To date, the consensus opinion is that Microsoft has a long way to go before it can match the dexterity of Citrix when it comes to delivering server-based applications to the desktop. That is not to say it is not trying. Microsoft chief executive Steve Ballmer was quoted recently as saying that the relationship with Citrix is not always comfortable, but it works. Crucially, he added that even though he is happy to see Citrix succeed, Microsoft has engineers who want to do better than Citrix. Indeed, with Windows Server 2003, Microsoft has focused heavily on Terminal Services, adding COM port, drive, and printer mapping.

But it's still not there.

So what if there was another company out there who could bring to Microsoft similar benefits to those supplied by Citrix? Well, there was, and that company was called New Moon Systems.

A year ago, a Lehman Brothers report said New Moon Systems was "making aggressive steps to build a relationship with Microsoft." At the time Marc Lowe, chief executive of New Moon, said that with its help, Microsoft could compete directly with Citrix.

It never happened. Instead, earlier this year, New Moon Systems was quietly snapped up by Tarantella, and therein lies an increasingly potent threat to Citrix, as well as an increasingly viable alternative for companies who have no Unix admin skills.

Tarantella is the business unit that was left over when the original SCO Group sold its operating systems division to Caldera, which subsequently changed its name to the (new) SCO Group and set about suing every Unix user and vendor in sight. Tarantella, by contrast, has remained relatively quiet, but under the stewardship of Doug Michels it has been far from inactive.

The New Moon Systems acquisition has given Tarantella something it never previously had: an offering for Windows shops.

New Moon Systems was founded in 1995, and was developed to provide remote access to Windows applications. The company -- now a division of Tarantella -- is a pure Windows play. Everything is Windows-centric, and it is all about building a management layer on top of Windows Terminal Services, using the Remote Desktop Protocol.

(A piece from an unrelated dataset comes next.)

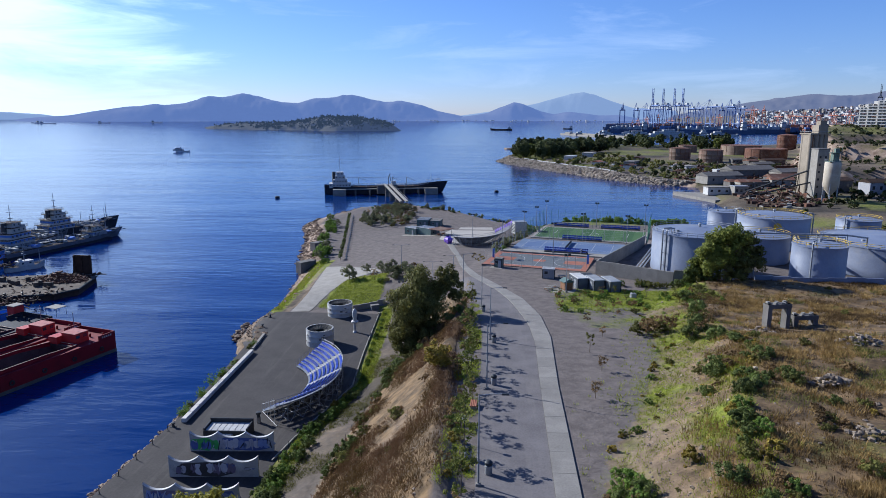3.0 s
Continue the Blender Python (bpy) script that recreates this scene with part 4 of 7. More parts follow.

What New Moon Systems did not want to do was to take the Citrix approach and rebuild what already exists. Instead, the company looked at what is missing in Windows Application Server -- resource-based load balancing, printing, and application publishing, and focused on those areas. The idea was to give -- out of the box -- clients access to applications. Key to the strategy was to make something that would be easy to install.

New Moon systems believes that, like Citrix, it has a good few years on Microsoft. Max Herrmann, vice president of marketing and strategy at New Moon Systems, told me when we met recently that he reckons it would take Microsoft three to four years to come up with the next major release -- which will be the earliest that the company will be able to address the management shortcomings in Terminal Services.

What this means for Tarantella -- and for Tarantella's customers -- is that the company now has two remote access solutions: Canaveral iQ from New Moon Systems, and the eponymous Tarantella. Together, these could spell trouble for Citrix.

In the past, Tarantella could not get into companies that had no Unix admin skills because its product is Unix-based, even though it can be used to deliver both Unix and Windows applications to users. This meant that Citrix had, essentially, a clear run in firms that have only Windows expertise. Now, the acquisition by Tarantella of New Moon Systems has muddied the waters, meaning that Doug Michels' outfit can now talk to Windows shops. At some point in the future we are likely to see a version of Tarantella that runs on Windows, but right now the company is likely to be content with what it has.

And what Tarantella has should make Citrix nervous; the significance of the New Moon Systems acquisition is unlikely to be lost on Microsoft, and may just make it feel that little bit less like it really needs Citrix to survive.